Ich sage Ihnen, das ist keine Politik im Sinne des Bürgerinnen und Bürger, sondern purer Machtinstinkt! Fakt ist und bleibt nach wie vor: Das Geld, das hier in diesen unsinnigen Bahnhof vergraben werden soll, fehlt an anderer Stelle und behindert die Umsetzung wichtiger verkehrspolitischer Projekte für viele Jahre. Auf keinen Fall dürfen jedoch die Mehrkosten auf die Fahrgäste abgewälzt werden. Auch die Projektpartner Land und Stadt haben glücklicherweise ihre Position immer wieder bekräftigt. Mir gäbet nix! Weder für die Mehrkosten, noch für die Flughafenanbindung, noch für irgendwelchen anderen Murks. Hier müssen alle Teile der Landesregierung standhaft bleiben und zu den gegebenen Versprechen stehen. Wir als Grüne im Bund unterstützen den grünen Teil der Landesregierung deshalb in seiner Auffassung, sich weiterhin nicht in die Diskussion um eine Beteiligung an den Mehrkosten hineinziehen zu lassen.
Die Sprechklausel bedeutet nicht mehr als: Reden ja – aber nicht über mehr Geld! Das Ergebnis der Volksabstimmung, der einstimmige Beschluss im Landtag und der Koalitionsvertrag besagen: 4,5 Milliarden Euro und keinen Cent mehr! Die Mehrkosten für das Projekt basieren nicht auf Luxuswünschen der Projektpartner, sondern auf den Planungsfehlern der Bahn und dem Grö-ßenwahn dieses Projekts. Die Grüne Bundestagsfraktion und ich werden uns im Deutschen Bundestag weiterhin dafür einsetzen, dieses Projekt zu kontrollieren und in Frage zu stellen. Wir werden nicht aufhören, für mehr Transparenz gegenüber dem Parlament und gegenüber der Öffentlichkeit zu kämpfen.
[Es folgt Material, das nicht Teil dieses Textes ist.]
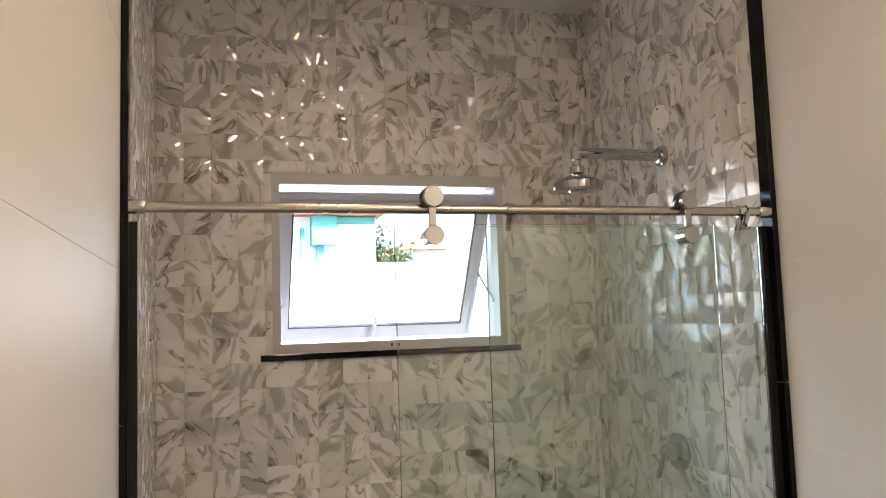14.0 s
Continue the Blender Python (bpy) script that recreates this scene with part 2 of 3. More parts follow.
def curve_points(pts, steps=8):
    """A smooth line through points (Catmull-Rom)."""
    p = [Vector(q) for q in pts]
    p = [p[0] * 2 - p[1], *p, p[-1] * 2 - p[-2]]
    out = []
    for a, b, c, d in zip(p, p[1:], p[2:], p[3:]):
        for i in range(steps):
            t = i / steps
            out.append(0.5 * (2 * b + (c - a) * t + (2 * a - 5 * b + 4 * c - d) * t * t + (3 * b - a - 3 * c + d) * t ** 3))
    return out + [p[-2]]


def mesh_of(name, bm, mat, smooth=False, angle=35):
    bmesh.ops.recalc_face_normals(bm, faces=bm.faces[:])
    me = bpy.data.meshes.new(name)
    if smooth:
        for f in bm.faces:
            f.smooth = True
        for e in bm.edges:
            e.smooth = len(e.link_faces) == 2 and e.calc_face_angle(0) < radians(angle)
    bm.to_mesh(me)
    bm.free()
    me.materials.append(mat)
    return me


def part(name, bm, mat, parent, label="", smooth=False):
    ob = new(name, mesh_of(name, bm, mat, smooth))
    ob.parent = parent
    top = parent
    while top.parent:
        top = top.parent
    if parent is top:
        ob.matrix_parent_inverse = Matrix.Translation(-top.location)
    return tagged(ob, label) if label else ob


def thing(name, at, label, category, group=""):
    ob = new(name)
    ob.empty_display_size = 0.05
    ob.location = at
    return tagged(ob, label, category, group)


def solid(name, bm, mat, label, category, kind="", smooth=False, group=""):
    return tagged(new(name, mesh_of(name, bm, mat, smooth)), label, category, group, kind)


def setting(name, bm, mat, label, category, smooth=False):
    return solid(name, bm, mat, label, category, "structure", smooth)


# ---------------------------------------------------------------- plan (metres)
CEIL = 2.80
SHOWER_X, BACK_X = -0.825, -1.82        # screen and far wall of the shower
INNER_Y = -1.53                         # inner face of the door wall
EAST_X = 1.432
JAMB_L, JAMB_R, DOOR_H = 0.605, 1.335, 2.10
WIN_Y0, WIN_Y1, WIN_Z0, WIN_Z1 = -1.172, -0.356, 1.565, 2.166


def outer_y(x):
    """The bedroom face of the door wall, which is not quite square to the room."""
    return -1.622 + 0.0324 * (x - 0.54)


# floors
setting("floor_bathroom", boxes((SHOWER_X + 0.03, EAST_X + 0.1, -1.70, 0.1, -0.15, -0.010)), GROUT,
        "greige porcelain floor tiles with pale joints", "floor")
setting("floor_shower", boxes((BACK_X - 0.1, SHOWER_X + 0.03, -1.60, 0.1, -0.15, -0.048)), GROUT,
        "lowered greige porcelain shower floor", "floor")
setting("floor_bedroom", boxes((-1.75, 2.75, -4.75, -1.70, -0.15, 0.0)), FLOOR_TILE, "greige porcelain bedroom floor", "floor")
setting("ceiling", boxes((-2.05, 2.8, -4.8, 0.2, CEIL, CEIL + 0.2)), CEILING_PAINT, "flat white painted ceiling", "ceiling")

# walls
wall_north = setting("wall_north", boxes((-2.05, EAST_X + 0.15, 0.0006, 0.16, -0.15, CEIL)), GROUT,
                     "wall with large satin white tiles and fine joints", "wall")
wall_west = setting("wall_west", boxes((BACK_X - 0.19, BACK_X, INNER_Y - 0.02, 0.0012, -0.15, WIN_Z0),
                                       (BACK_X - 0.19, BACK_X, INNER_Y - 0.02, 0.0012, WIN_Z1, CEIL),
                                       (BACK_X - 0.19, BACK_X, INNER_Y - 0.02, WIN_Y0, WIN_Z0, WIN_Z1),
                                       (BACK_X - 0.19, BACK_X, WIN_Y1, 0.0012, WIN_Z0, WIN_Z1)), SQUARE_GROUT,
                    "shower wall of relief marble squares with a window", "wall")
setting("wall_east", boxes((EAST_X, EAST_X + 0.15, -1.56, 0.0012, -0.15, CEIL)), WALL_TILE, "satin white tiled bathroom wall", "wall")

NX0, NX1, NZ0, NZ1, ND = -1.47, -1.11, 0.875, 1.195, 0.09   # niche


def prism(bm, x0, x1, y_in, z0, z1):
    """A stretch of the door wall, with its slanting bedroom face."""
    v = [bm.verts.new(p) for p in ((x0, outer_y(x0), z0), (x1, outer_y(x1), z0), (x1, y_in, z0), (x0, y_in, z0),
                                   (x0, outer_y(x0), z1), (x1, outer_y(x1), z1), (x1, y_in, z1), (x0, y_in, z1))]
    for f in ((0, 3, 2, 1), (4, 5, 6, 7), (0, 1, 5, 4), (1, 2, 6, 5), (2, 3, 7, 6), (3, 0, 4, 7)):
        bm.faces.new([v[i] for i in f])


door_wall = bmesh.new()
prism(door_wall, NX1, JAMB_L - 0.03, INNER_Y - 0.0012, 0, CEIL)
prism(door_wall, JAMB_R + 0.03, 2.75, INNER_Y - 0.0012, 0, CEIL)
prism(door_wall, JAMB_L - 0.03, JAMB_R + 0.03, INNER_Y - 0.0012, DOOR_H + 0.03, CEIL)
prism(door_wall, -2.01, NX0, INNER_Y - 0.0012, -0.1, CEIL)
prism(door_wall, NX0, NX1, INNER_Y - 0.0012, -0.1, NZ0)
prism(door_wall, NX0, NX1, INNER_Y - 0.0012, NZ1, CEIL)
prism(door_wall, NX0, NX1, INNER_Y - ND, NZ0, NZ1)
bmesh.ops.remove_doubles(door_wall, verts=door_wall.verts[:], dist=0.0001)
wall_door = setting("wall_door", door_wall, BEDROOM_PAINT, "painted wall with doorway, lilac grey on the bedroom side", "wall")

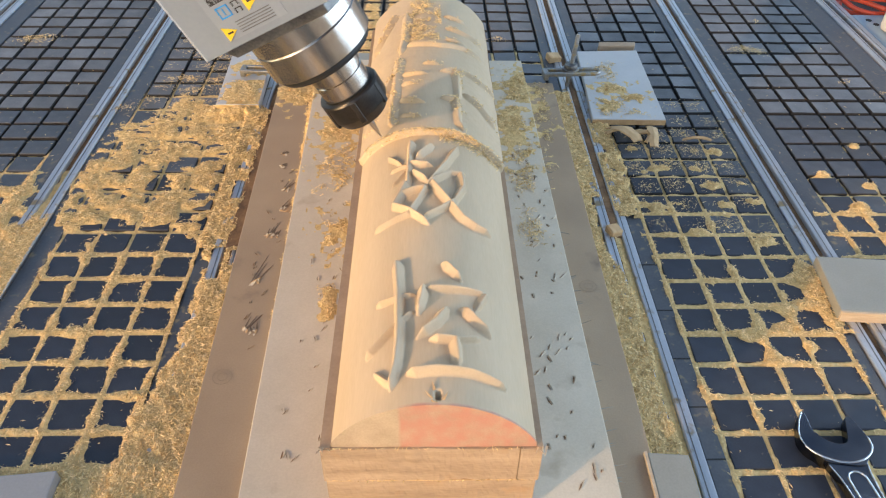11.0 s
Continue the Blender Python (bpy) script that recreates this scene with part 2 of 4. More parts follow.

Ohne Sie alle hier wird es jedoch nicht gehen. Ihr Protest gegen dieses unsägliche Projekt macht den Verantwortlichen immer wieder deutlich, dass ein großer Teil der Bevölkerung dieses Projekt nach wie vor für Unsinn hält und sich für bessere, kostengünstige und leistungsstärkere Alternativen einsetzt. Mein Dank gilt an dieser Stelle Ihnen! In diesem Sinn: Oben bleiben!